The Maestros Sit Awkwardly on their Dunce Caps Hoping that You Won’t Notice

(Guest Post by Matthew Ladner)

It’s  become increasingly difficult not to suspect that the Federal Reserve and other central banks have traded in their maestro status for a dunce cap that they are desperate to hide from the rest of the class.  The former head of the Reserve Bank of India was kind enough to admit that central bankers basically don’t know what they are doing. Today this piece from Jeffery Snider- Economists are Blind to What they Don’t Know– makes an important point:

What all these have in common is more than just interest rates or TED spreads, even global depression; it is the entire idea of technocracy itself. Since before Plato, people have dreamed of a utopia where enlightened, dispassionate philosophers would govern and guide messy, often awful human existence toward and into “optimum” outcomes. It took until “economics” in the latter half of the 20th century for such hubris to take literal hold; there is an entire branch of the “science” dedicated through statistics just so to determining both “optimal outcomes” as well as the duty to “nudge” people toward them using the power of government if need be.

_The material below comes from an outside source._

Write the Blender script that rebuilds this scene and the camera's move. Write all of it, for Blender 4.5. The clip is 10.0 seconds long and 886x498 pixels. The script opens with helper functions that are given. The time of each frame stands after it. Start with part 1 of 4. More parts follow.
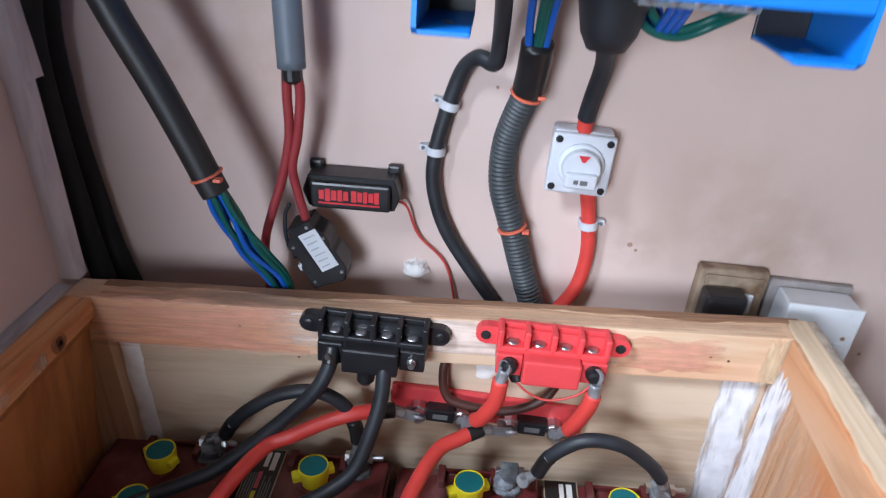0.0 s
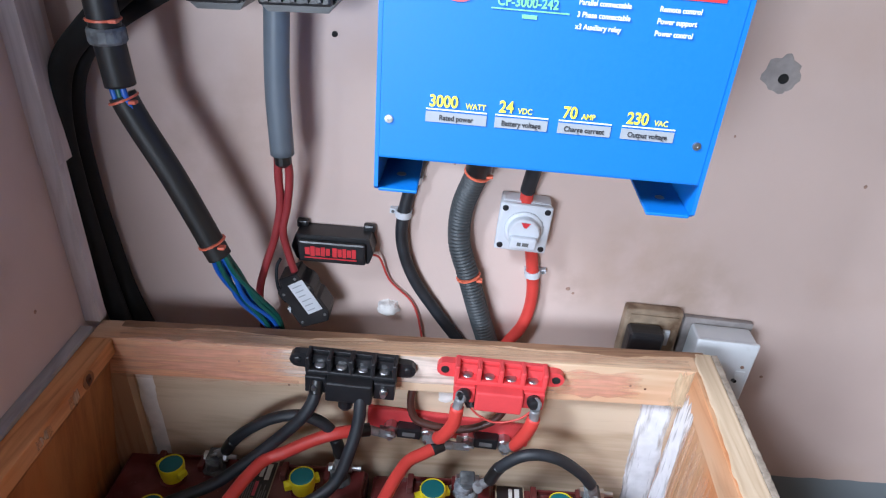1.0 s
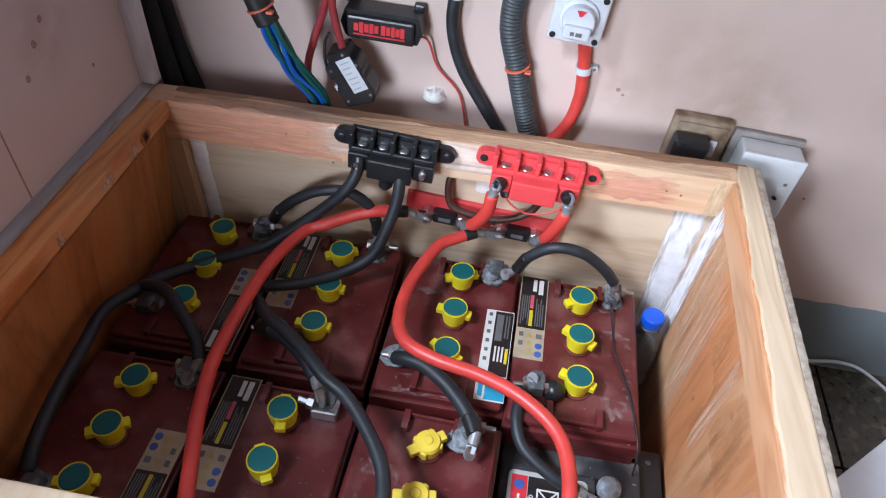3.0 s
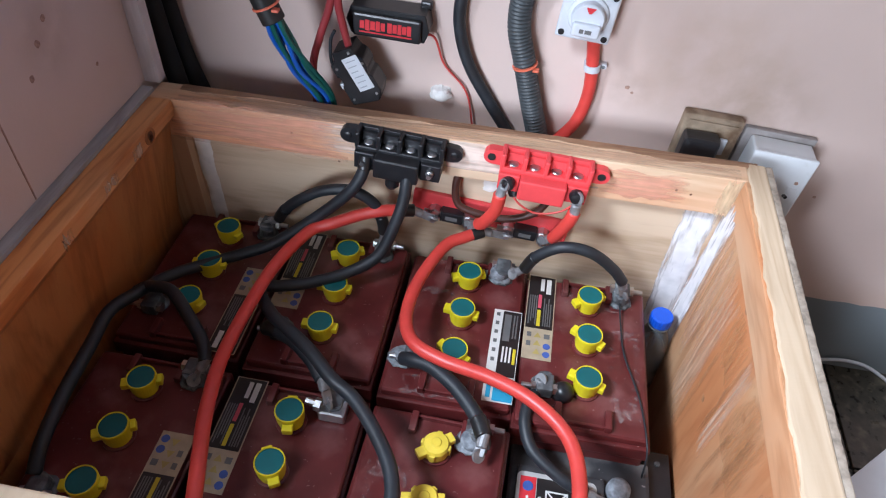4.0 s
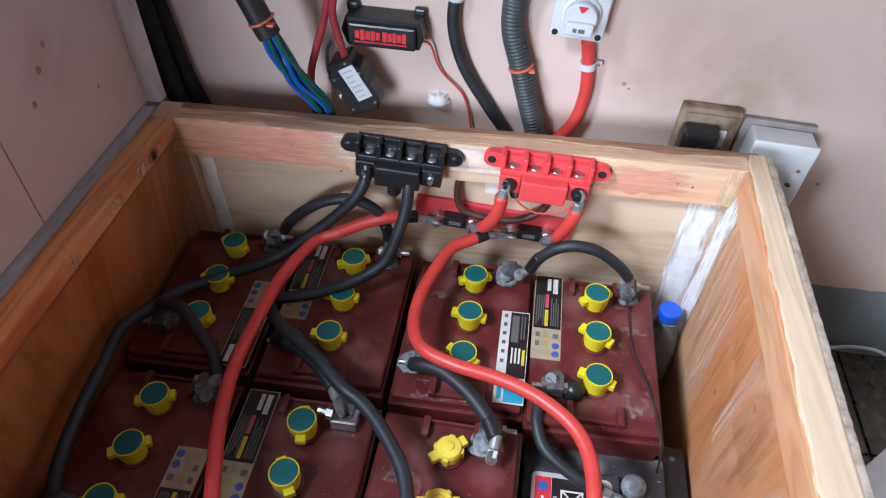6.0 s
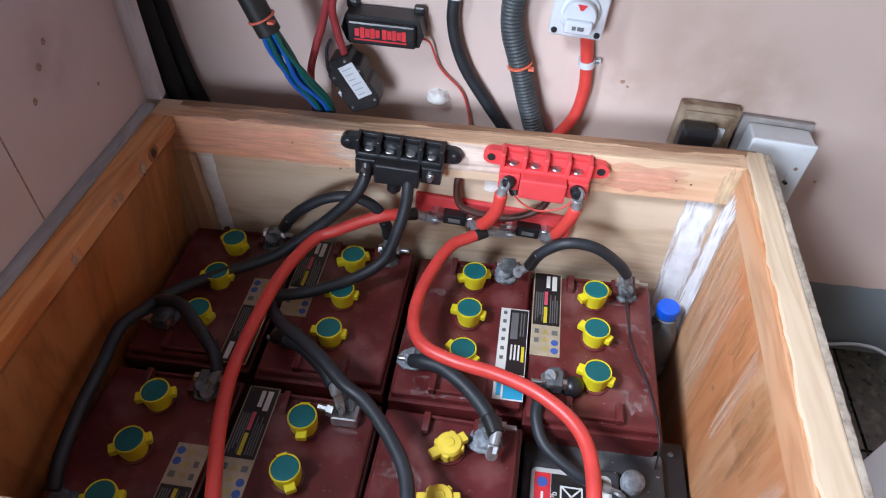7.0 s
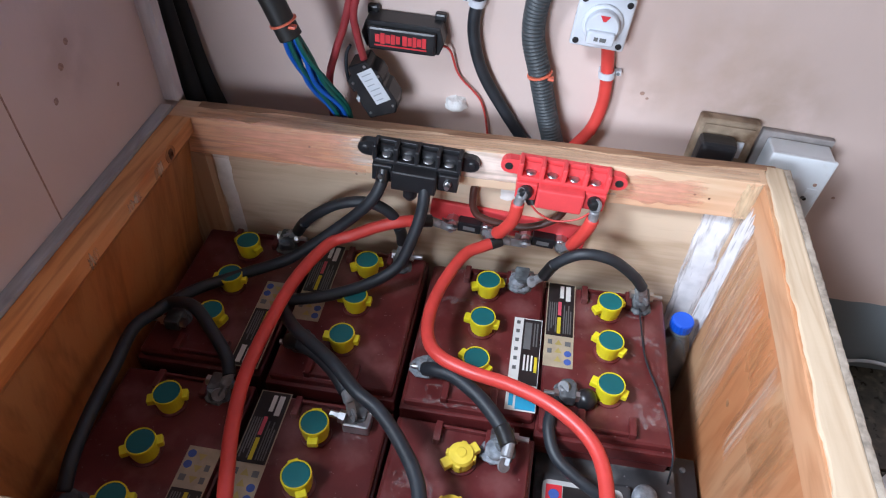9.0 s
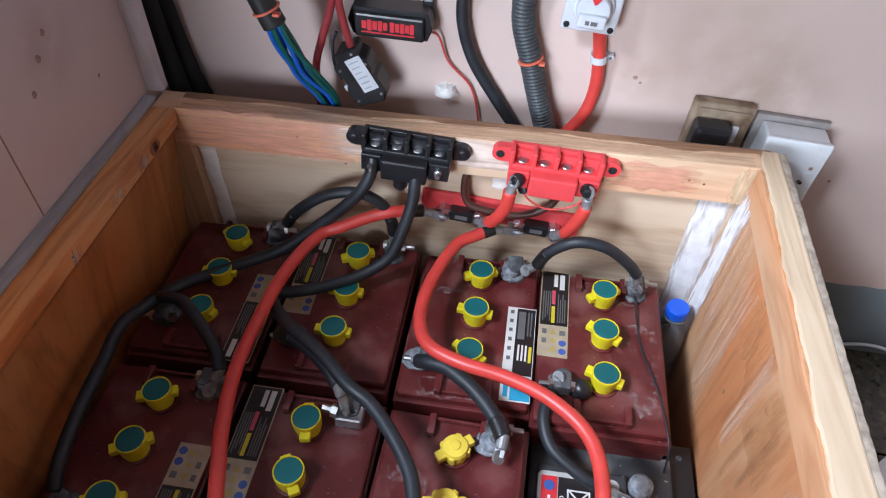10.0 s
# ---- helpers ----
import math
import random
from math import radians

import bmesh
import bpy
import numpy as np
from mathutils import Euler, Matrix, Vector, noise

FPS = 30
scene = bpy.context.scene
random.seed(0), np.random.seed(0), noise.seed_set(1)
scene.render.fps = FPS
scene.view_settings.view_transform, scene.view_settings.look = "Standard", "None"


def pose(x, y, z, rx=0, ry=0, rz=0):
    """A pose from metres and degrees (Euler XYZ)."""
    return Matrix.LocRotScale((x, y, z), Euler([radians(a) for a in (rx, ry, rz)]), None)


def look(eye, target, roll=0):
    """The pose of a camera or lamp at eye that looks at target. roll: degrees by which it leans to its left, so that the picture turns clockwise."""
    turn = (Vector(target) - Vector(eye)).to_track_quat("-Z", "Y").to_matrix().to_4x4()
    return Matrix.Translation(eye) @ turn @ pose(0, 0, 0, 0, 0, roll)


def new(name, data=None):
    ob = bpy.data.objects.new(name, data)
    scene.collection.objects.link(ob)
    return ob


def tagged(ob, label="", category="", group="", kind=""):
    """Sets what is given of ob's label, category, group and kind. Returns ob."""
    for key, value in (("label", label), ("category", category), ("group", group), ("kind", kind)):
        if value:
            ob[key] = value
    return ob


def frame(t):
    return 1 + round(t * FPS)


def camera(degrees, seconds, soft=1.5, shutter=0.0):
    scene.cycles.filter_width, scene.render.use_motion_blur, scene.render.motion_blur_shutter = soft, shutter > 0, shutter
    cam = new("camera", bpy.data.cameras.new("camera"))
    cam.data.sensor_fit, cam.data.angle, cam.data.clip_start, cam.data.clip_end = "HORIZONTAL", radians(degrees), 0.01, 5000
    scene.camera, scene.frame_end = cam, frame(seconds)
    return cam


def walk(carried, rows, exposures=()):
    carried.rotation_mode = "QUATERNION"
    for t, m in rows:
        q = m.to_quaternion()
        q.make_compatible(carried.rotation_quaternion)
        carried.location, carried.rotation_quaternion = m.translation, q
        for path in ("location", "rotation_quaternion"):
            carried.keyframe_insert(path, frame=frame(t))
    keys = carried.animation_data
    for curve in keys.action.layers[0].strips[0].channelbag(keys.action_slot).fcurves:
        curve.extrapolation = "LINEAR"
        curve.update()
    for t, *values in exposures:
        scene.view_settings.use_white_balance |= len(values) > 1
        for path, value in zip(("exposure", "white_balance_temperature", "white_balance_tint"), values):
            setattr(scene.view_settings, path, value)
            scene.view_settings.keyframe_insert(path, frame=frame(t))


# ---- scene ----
cam = camera(66.0, 10.0, 1.15, 0.35)
PATH = [
    (0, (0.445, -0.743, 0.946), (0.324, 1.009, -0.011), 1.2),
    (0.5, (0.448, -0.81, 1.053), (0.33, 0.912, 0.041), 4.0),
    (1, (0.471, -0.831, 1.094), (0.403, 0.9, 0.096), 1.9),
    (1.5, (0.467, -0.832, 1.071), (0.338, 0.746, -0.15), 2.6),
    (2, (0.479, -0.859, 1.067), (0.332, 0.605, -0.288), 4.6),
    (2.5, (0.486, -0.867, 1.069), (0.327, 0.583, -0.298), 4.9),
    (2.7, (0.495, -0.872, 1.06), (0.327, 0.557, -0.329), 4.3),
    (4, (0.485, -0.86, 1.06), (0.312, 0.54, -0.358), 3.9),
    (4.5, (0.484, -0.861, 1.057), (0.297, 0.534, -0.364), 2.3),
    (5, (0.488, -0.865, 1.062), (0.286, 0.548, -0.338), 1.7),
    (5.5, (0.493, -0.861, 1.062), (0.284, 0.546, -0.344), 0.6),
    (7, (0.489, -0.868, 1.062), (0.296, 0.539, -0.346), 0.7),
    (7.5, (0.475, -0.866, 1.061), (0.282, 0.541, -0.347), 2.6),
    (8, (0.474, -0.865, 1.063), (0.276, 0.549, -0.338), 1.3),
    (8.5, (0.478, -0.871, 1.066), (0.272, 0.549, -0.327), 1.1),
    (9, (0.473, -0.862, 1.065), (0.267, 0.547, -0.339), 1.7),
    (9.5, (0.478, -0.854, 1.061), (0.273, 0.541, -0.357), 1.3),
    (10, (0.477, -0.847, 1.06), (0.287, 0.534, -0.374), 1.2),
]
walk(cam, [(t, look(eye, target, roll)) for t, eye, target, roll in PATH], [(0.0, 0.0), (1.0, 0.0), (2.0, 0.1), (10.0, 0.1)])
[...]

Economics is where technocracy was tried in widescale fashion first, and where it was thought at one time perhaps perfected. The Greenspan Fed, before the dot-com bust it needs to be pointed out, was believed by far too many the Socratic Ideal brought at long last to our world. So enthralling was the arrogance that it has been rationalized down by reality to what looks more like a cult than anything. Don’t believe market warnings, continue to believe The Fed Chair even though she finally confessed that economists can’t afford to keep assuming how little they know is enough. I am absolutely positive the next great psychological case will be written of the consistently imaginative dissonance leftover from When Policies Fail. It has already been started.

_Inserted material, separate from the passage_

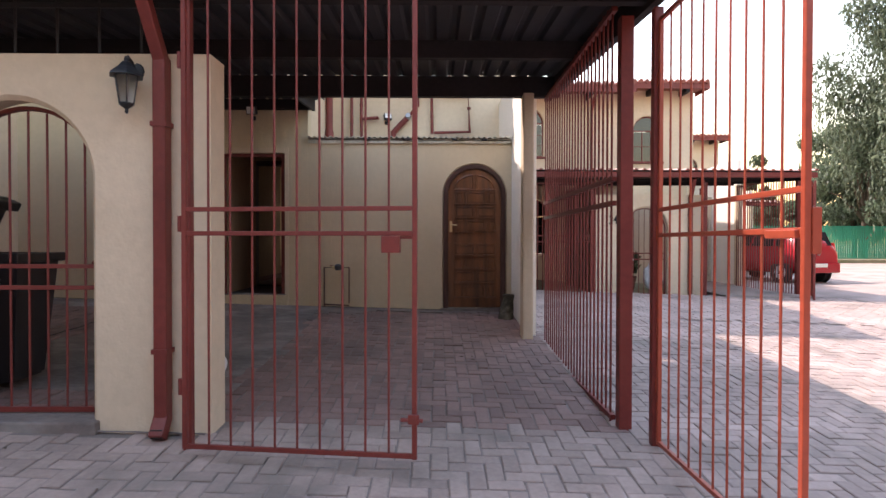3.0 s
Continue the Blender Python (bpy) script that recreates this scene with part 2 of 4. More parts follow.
def lathe(bm, profile, n=12, centre=(0, 0)):
    """Turns rows of (radius, height) round the upright axis."""
    rings = []
    for r, z in profile:
        rings.append([bm.verts.new((centre[0] + r * math.cos(2 * math.pi * k / n), centre[1] + r * math.sin(2 * math.pi * k / n), z)) for k in range(n)])
    for a, b in zip(rings, rings[1:]):
        for k in range(n):
            bm.faces.new((a[k], a[(k + 1) % n], b[(k + 1) % n], b[k]))
    bm.faces.new(rings[0])
    bm.faces.new(rings[-1])
    return bm


def arch_top(u, ua, ub, zt, rise):
    """Height of an opening's head at u: an arch of that rise over the width, flat for rise 0."""
    if rise <= 0:
        return zt
    k = (2 * u - ua - ub) / (ub - ua)
    return zt - rise + rise * math.sqrt(max(0.0, 1 - k * k))


def wall_mesh(u0, u1, z0, z1, v0, v1, openings=(), along="x", steps=20, soft=0.02):
    """A thick wall with openings (ua, ub, zb, zt, rise) cut through it; edges of the openings are rounded on the v0 side."""
    bm = bmesh.new()

    def at(u, v, z):
        return bm.verts.new((u, v, z) if along == "x" else (v, u, z))

    def quad(*c):
        bm.faces.new([at(*p) for p in c])

    def slab(ua, ub, za, zb_):
        for v in (v0, v1):
            quad((ua, v, za), (ub, v, za), (ub, v, zb_), (ua, v, zb_))

    sgn = 1 if v1 > v0 else -1
    cut = sorted(openings)
    u = u0
    for ua, ub, zb, zt, rise in cut:
        slab(u, ua - soft, z0, z1)
        if zb > z0:
            for v, zz in ((v0, zb - soft), (v1, zb - soft)):
                quad((ua - soft, v, z0), (ub + soft, v, z0), (ub + soft, v, zz), (ua - soft, v, zz))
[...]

One Response to The Maestros Sit Awkwardly on their Dunce Caps Hoping that You Won’t Notice

  1. Mark R Dynarski says:

    Jeff Snider’s piece is provocative but he presents no evidence that economists are **blind** to what they don’t know. In fact, in Janet Yellen’s speech, she highlights issues facing the Fed for which ‘the economics profession has long been aware that these issues matter…’ which sounds like the opposite of being blind to them.

    The economics profession (‘economists’) and central bankers overlap, but the two groups are not the same.